→ Problem description
Starting with the first line of the data below, copy each line up to and including the one containing "return [c +". Pictures stay out.
-- Raw data start --
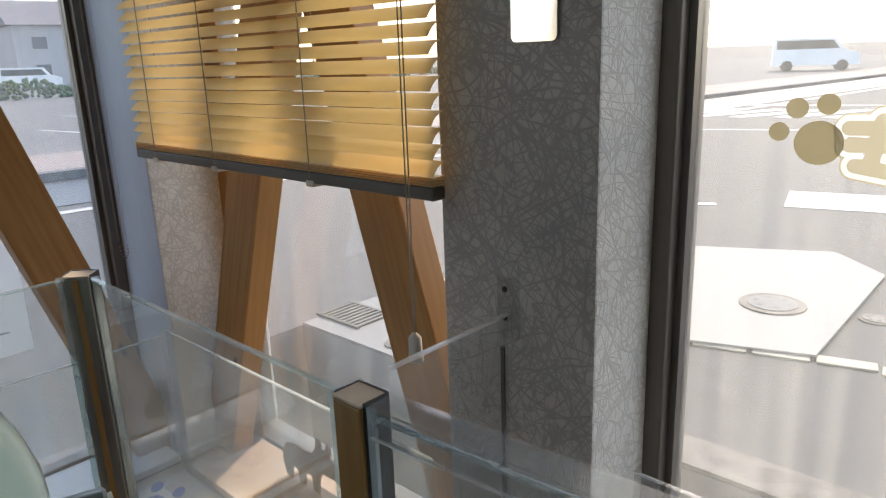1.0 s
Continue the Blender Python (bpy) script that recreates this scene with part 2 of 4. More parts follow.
def tube(bm, pts, r, seg=10, closed=False, caps=True):
    """A round bar along points; r may be a list, one radius for each point."""
    pts = [Vector(p) for p in pts]
    k = len(pts)
    rs = r if isinstance(r, (list, tuple)) else [r] * k
    rings, side = [], None
    for i, p in enumerate(pts):
        a, b = (pts[i - 1], pts[(i + 1) % k]) if closed else (pts[max(i - 1, 0)], pts[min(i + 1, k - 1)])
        d = (b - a).normalized()
        if side is None:
            side = d.orthogonal().normalized()
        side = (side - d * side.dot(d)).normalized()
        up = d.cross(side)
        rings.append([bm.verts.new(p + (side * math.cos(2 * math.pi * j / seg) + up * math.sin(2 * math.pi * j / seg)) * rs[i]) for j in range(seg)])
    for i in range(k if closed else k - 1):
        A, C = rings[i], rings[(i + 1) % k]
        for j in range(seg):
            bm.faces.new((A[j], A[(j + 1) % seg], C[(j + 1) % seg], C[j]))
    if caps and not closed:
        bm.faces.new(rings[0][::-1])
        bm.faces.new(rings[-1])


def arc(c, r, u, v, a0, a1, n=8):
    """Points of an arc round c in the plane of u and v, degrees."""
    c, u, v = Vector(c), Vector(u), Vector(v)
    return [c + u * r * math.cos(radians(a0 + (a1 - a0) * i / n)) + v * r * math.sin(radians(a0 + (a1 - a0) * i / n)) for i in range(n + 1)]


def prism(bm, poly, depth, m=None):
    """A flat outline in x, y, given thickness along z and then moved by m."""
    m = m or Matrix()
    lo = [bm.verts.new(m @ Vector((x, y, 0))) for x, y in poly]
    hi = [bm.verts.new(m @ Vector((x, y, depth))) for x, y in poly]
    k = len(poly)
    bm.faces.new(lo[::-1])
    bm.faces.new(hi)
    for i in range(k):
        bm.faces.new((lo[i], lo[(i + 1) % k], hi[(i + 1) % k], hi[i]))


def ball(bm, c, r, m=None, seg=20):
    """An ellipsoid; r: three radii."""
    mm = Matrix.Translation(c) @ (m or Matrix()) @ Matrix.Diagonal((*r, 1))
    bmesh.ops.create_uvsphere(bm, u_segments=seg, v_segments=seg // 2 + 2, radius=1, matrix=mm)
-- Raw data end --
→ Solution to this task
1.0 s
Continue the Blender Python (bpy) script that recreates this scene with part 2 of 4. More parts follow.
def tube(bm, pts, r, seg=10, closed=False, caps=True):
    """A round bar along points; r may be a list, one radius for each point."""
    pts = [Vector(p) for p in pts]
    k = len(pts)
    rs = r if isinstance(r, (list, tuple)) else [r] * k
    rings, side = [], None
    for i, p in enumerate(pts):
        a, b = (pts[i - 1], pts[(i + 1) % k]) if closed else (pts[max(i - 1, 0)], pts[min(i + 1, k - 1)])
        d = (b - a).normalized()
        if side is None:
            side = d.orthogonal().normalized()
        side = (side - d * side.dot(d)).normalized()
        up = d.cross(side)
        rings.append([bm.verts.new(p + (side * math.cos(2 * math.pi * j / seg) + up * math.sin(2 * math.pi * j / seg)) * rs[i]) for j in range(seg)])
    for i in range(k if closed else k - 1):
        A, C = rings[i], rings[(i + 1) % k]
        for j in range(seg):
            bm.faces.new((A[j], A[(j + 1) % seg], C[(j + 1) % seg], C[j]))
    if caps and not closed:
        bm.faces.new(rings[0][::-1])
        bm.faces.new(rings[-1])


def arc(c, r, u, v, a0, a1, n=8):
    """Points of an arc round c in the plane of u and v, degrees."""
    c, u, v = Vector(c), Vector(u), Vector(v)
    return [c + u * r * math.cos(radians(a0 + (a1 - a0) * i / n)) + v * r * math.sin(radians(a0 + (a1 - a0) * i / n)) for i in range(n + 1)]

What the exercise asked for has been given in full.